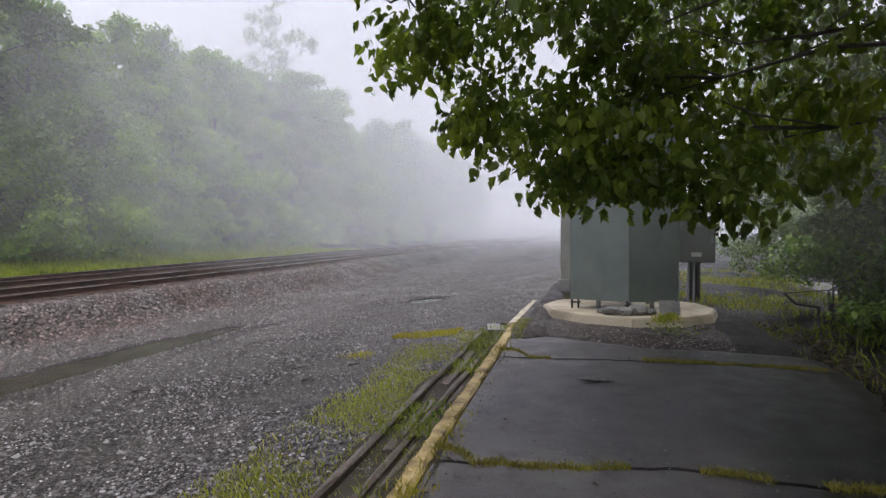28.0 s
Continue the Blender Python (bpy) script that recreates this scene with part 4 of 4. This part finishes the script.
# ---- mast and its equipment ----
pad = thing("mast_pad", "round stained concrete pad under the mast", "concrete pad", (0.3, 46.7, -0.12))
bm = bmesh.new()
bmesh.ops.create_cone(bm, cap_ends=True, segments=12, radius1=1.62, radius2=1.55, depth=0.2)
bmesh.ops.bevel(bm, geom=[e for e in bm.edges if all(v.co.z > 0 for v in e.verts)], offset=0.02, segments=2, affect="EDGES")
bmesh.ops.translate(bm, verts=bm.verts, vec=(0, 0, 0.14))
part("slab", bm, CONCRETE, pad)
MZ = 0.12
mast = thing("lattice_mast", "tall steel lattice mast with grey-green sheet metal round its foot", "mast", (0.25, 46.75, MZ), 0)
CORNERS = [(-0.95, -0.5), (0.05, -0.85), (0.9, -0.45), (0.0, 0.6)]
W = 0.62
LEGS = [(-W, -W), (W, -W), (W, W), (-W, W)]
for k in range(4):
    (ax, ay), (bx, by) = CORNERS[k], CORNERS[(k + 1) % 4]
    d = math.hypot(bx - ax, by - ay)
    bm = box_bm(0.004, d - 0.004, -0.012, 0.012, 0.17, 3.7, 0.004, 1)
    ob = part("panel", bm, CLAD, mast)
    ob.matrix_basis = pose(ax, ay, 0, 0, 0, math.degrees(math.atan2(by - ay, bx - ax)))
    bm = box_bm(-0.018, 0.018, -0.018, 0.018, 0.16, 3.72, 0.004, 1)
    ob = part("corner_strip", bm, CLAD, mast)
    ob.matrix_basis = pose(ax, ay, 0, 0, 0, 45)
    foot = part("foot", box_bm(-0.09, 0.09, -0.05, 0.05, 0.1, 0.125, 0.004, 1), DARK, mast, "dark anchor foot with bolts")
    foot.matrix_basis = pose(ax * 0.93, ay * 0.93, 0, 0, 0, 20 + 50 * k)
    for s in (-0.06, 0.06):
        b = part("anchor_bolt", box_bm(-0.016, 0.016, -0.016, 0.016, 0, 0.2, 0.004, 1), DARK, foot)
        b.matrix_basis = pose(s, 0, 0)
for ax, ay in LEGS:
    v, f = tubes([[((ax * 0.75, ay * 0.75, 0.0), 0.045), ((ax * 0.75, ay * 0.75, 34.0), 0.04)]], 8)
    piece("leg", arrays_mesh("leg", v, f, STEEL, True), mast)
for j in range(24):
    z0, z1 = 3.4 + 1.25 * j, 3.4 + 1.25 * (j + 1)
    rods = []
    for k in range(4):
        (ax, ay), (bx, by) = LEGS[k], LEGS[(k + 1) % 4]
        p, q_ = np.array((ax * 0.75, ay * 0.75, z0)), np.array((bx * 0.75, by * 0.75, z1))
        rods += [[(p, 0.016), (q_, 0.016)], [(np.array((bx * 0.75, by * 0.75, z0)), 0.016), (np.array((ax * 0.75, ay * 0.75, z1)), 0.016)], [(p, 0.016), (np.array((bx * 0.75, by * 0.75, z0)), 0.016)]]
    piece("brace", arrays_mesh("brace", *tubes(rods, 4), STEEL), mast)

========

Which lines include the word "part"? List them all.

Continue the Blender Python (bpy) script that recreates this scene with part 4 of 4. This part finishes the script.
part("slab", bm, CONCRETE, pad)
    ob = part("panel", bm, CLAD, mast)
    ob = part("corner_strip", bm, CLAD, mast)
    foot = part("foot", box_bm(-0.09, 0.09, -0.05, 0.05, 0.1, 0.125, 0.004, 1), DARK, mast, "dark anchor foot with bolts")
        b = part("anchor_bolt", box_bm(-0.016, 0.016, -0.016, 0.016, 0, 0.2, 0.004, 1), DARK, foot)